La presidencia de Jimmy Carter se vio profundamente limitada por las crisis económicas y políticas. Su falta de voluntad para adoptar una postura radical lo obligó a responder a estos acontecimientos imponiendo medidas de austeridad y haciendo poco por fortalecer el sector laboral.
Sean T. Byrnes, Jacobin
Digan lo que digan sobre la presidencia de Jimmy Carter, estaba claro que él mismo quería que fuera transformadora. Desde una toma de posesión discreta en 1977 (Carter se saltó la comitiva de automóviles y los bailes de etiqueta en favor de un atuendo formal y un paseo al aire libre por la Avenida Pensilvania) hasta promesas posteriores de restaurar la independencia energética estadounidense, reformar el sistema de bienestar social e incluso superar el “inmenso miedo al comunismo” que había dominado la política exterior estadounidense desde los años 40, el trigésimo noveno presidente se puso muchas cosas en la mesa.
Elegido presidente tras la catastrófica intervención estadounidense en Vietnam y en medio de tensiones raciales divisivas y una crisis económica generalizada, Carter esperaba, como lo expresó en su discurso inaugural, “reavivar el compromiso con… los principios [morales] básicos” y establecer un gobierno “competente y compasivo”.

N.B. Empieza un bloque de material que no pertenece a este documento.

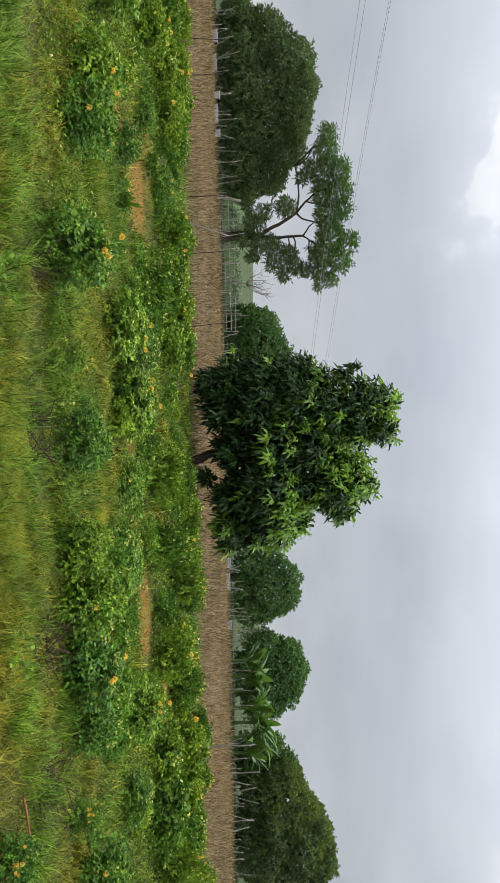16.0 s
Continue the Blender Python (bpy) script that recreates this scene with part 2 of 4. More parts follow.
PORCELAIN = rough_stuff("brown_porcelain", (0.03, 0.018, 0.012), (0.05, 0.03, 0.02), 10, 0.3, 0.0)
RED_BOARD = rough_stuff("red_board", (0.50, 0.035, 0.035), (0.62, 0.06, 0.05), 6, 0.5, 0.1)
ORANGE_BOARD = rough_stuff("orange_board", (0.70, 0.20, 0.03), (0.80, 0.27, 0.05), 6, 0.5, 0.1)
BLACK = rough_stuff("black_paint", (0.012, 0.012, 0.012), (0.02, 0.02, 0.02), 6, 0.5, 0.0)
WHITE = rough_stuff("white_paint", (0.7, 0.68, 0.66), (0.8, 0.8, 0.78), 6, 0.5, 0.0)
NET_DENSE = rough_stuff("green_net", (0.012, 0.28, 0.21), (0.03, 0.42, 0.32), 3, 0.7, 0.3)


def see_through(m, much):
    """Let part of the light straight through, as an open weave does."""
    N = m.node_tree
    t, mx = N.nodes.new("ShaderNodeBsdfTransparent"), N.nodes.new("ShaderNodeMixShader")
    mx.inputs[0].default_value = much
    N.links.new(N.nodes["Principled BSDF"].outputs[0], mx.inputs[1])
    N.links.new(t.outputs[0], mx.inputs[2])
    N.links.new(mx.outputs[0], N.nodes["Material Output"].inputs[0])
    return m


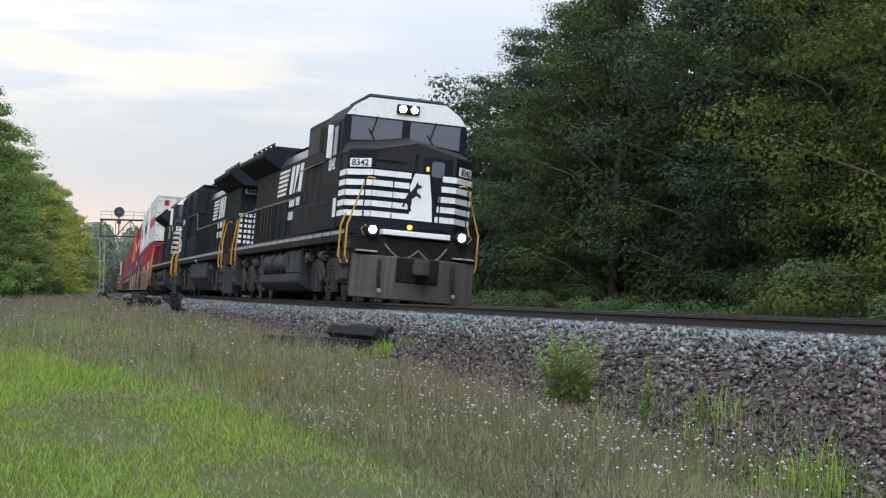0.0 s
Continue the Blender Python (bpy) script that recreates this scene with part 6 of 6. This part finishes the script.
scrawl(L[394.3][0], "sand", 5.6, 3.2, 0.6, 1.36, WHITE, GRIME, 71, 3, 0.06)
# fifth car and on
for a in (414.0, 429.4, 444.6):
    red_line_name(L[a][2], UP, 4.18, 5.0)
    placard(L[a][2], 0.35, 0.75, 0.65, 1.0, SIGN_YELLOW, "caution_label")
    placard(L[a][2], 0.5, 0.72, 1.55, 1.77, SIGN_YELLOW, "warning_triangle", "tri")
    word(L[a][2], UP, 0.4, 0.1, 5.6, 5.66, 2, WHITE)
    for k in range(4):
        placard(L[a][2], 0.7 - 0.17 * k, 0.82 - 0.17 * k, 2.2, 2.36, WHITE, "letter_bar")
placard(L[414.0][1], 0.0, 0.3, 1.9, 2.2, SIGN_CYAN, "label", "disc")
# ---- meadow ----
def blades(x, y, h, w, lean, rng, z=None, az=None):
    n = len(x)
    a = rng.uniform(0, 6.283, n)
    u = np.stack([np.cos(a), np.sin(a), np.zeros(n)], 1)
    b = rng.uniform(0, 6.283, n) if az is None else az
    d = np.stack([np.cos(b), np.sin(b), np.zeros(n)], 1) * (lean * h)[:, None]
    p = np.stack([x, y, (ground_z(x, y) - 0.02) if z is None else z], 1)
    up = np.array([0, 0, 1.0])
    mid = p + d * 0.35 + up * (h * 0.6)[:, None]
    tip = p + d + up * (h * rng.uniform(0.82, 1.0, n))[:, None]
    hw = (w * 0.5)[:, None]
    v = np.stack([p - u * hw, p + u * hw, mid + u * hw * 0.8, mid - u * hw * 0.8, tip], 1)
    k = np.arange(n) * 5
    t = np.concatenate([np.stack([k, k + 1, k + 2], 1), np.stack([k, k + 2, k + 3], 1), np.stack([k + 3, k + 2, k + 4], 1)])
    return v.reshape(-1, 3), t, tip, mid


def heads(p, r, rng, flat=0.7):
    """Small pointed flower or seed heads."""
    n = len(p)
    o = np.array([(1, 0, -0.4), (-0.5, 0.87, -0.4), (-0.5, -0.87, -0.4), (0, 0, 1.0)], float)
    v = p[:, None, :] + o[None] * (r * 1.05)[:, None, None] * np.array([1, 1, flat]) * rng.uniform(0.7, 1.2, (n, 4, 1))
    f = np.array([(0, 1, 3), (1, 2, 3), (2, 0, 3), (0, 2, 1)])
    return v.reshape(-1, 3), (f[None] + (np.arange(n) * 4)[:, None, None]).reshape(-1, 3)


def spread(n, rng, y0, y1, left, right, power=1.8):
    """Points in the meadow, denser towards the viewer."""
    y = y0 + (y1 - y0) * rng.uniform(0, 1, n) ** power
    l, r = left(y), right(y)
    return l + (r - l) * rng.uniform(0, 1, n), y


def clumpy(x, y, rng, cut, scale, seed=7.3):
    k = np.array([noise.noise((a * scale, b * scale * 0.6, seed)) for a, b in zip(x, y)])
    keep = k + rng.normal(0, 0.12, len(x)) > cut
    return x[keep], y[keep]


def view_left(y):
    return y * 0.055 - 0.3


def lawn_edge(y):
    return np.interp(y, [10, 14.4, 16.5, 18.7, 21.9, 26, 30.3, 33.5, 42], [5.0, 4.75, 4.5, 4.3, 3.85, 3.5, 3.2, 1.7, 1.0])


def toe(y):
    return line_x(y) - np.interp(y, [10, 14, 20, 30, 45, 120], [3.25, 3.25, 3.1, 2.8, 2.9, 3.4])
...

Aunque Carter logró más de lo que generalmente se le reconoce —y sigue siendo uno de los hombres más decentes que han ocupado el cargo— su presidencia no logró generar la transformación fundamental que buscaba. En cambio, su mandato ayudó a establecer un patrón mucho más dudoso: presidentes demócratas con agendas políticas admirablemente ambiciosas que se vieron obstaculizados por la incapacidad de formar una coalición duradera o de frenar la erosión del apoyo a su partido entre las clases trabajadora y media.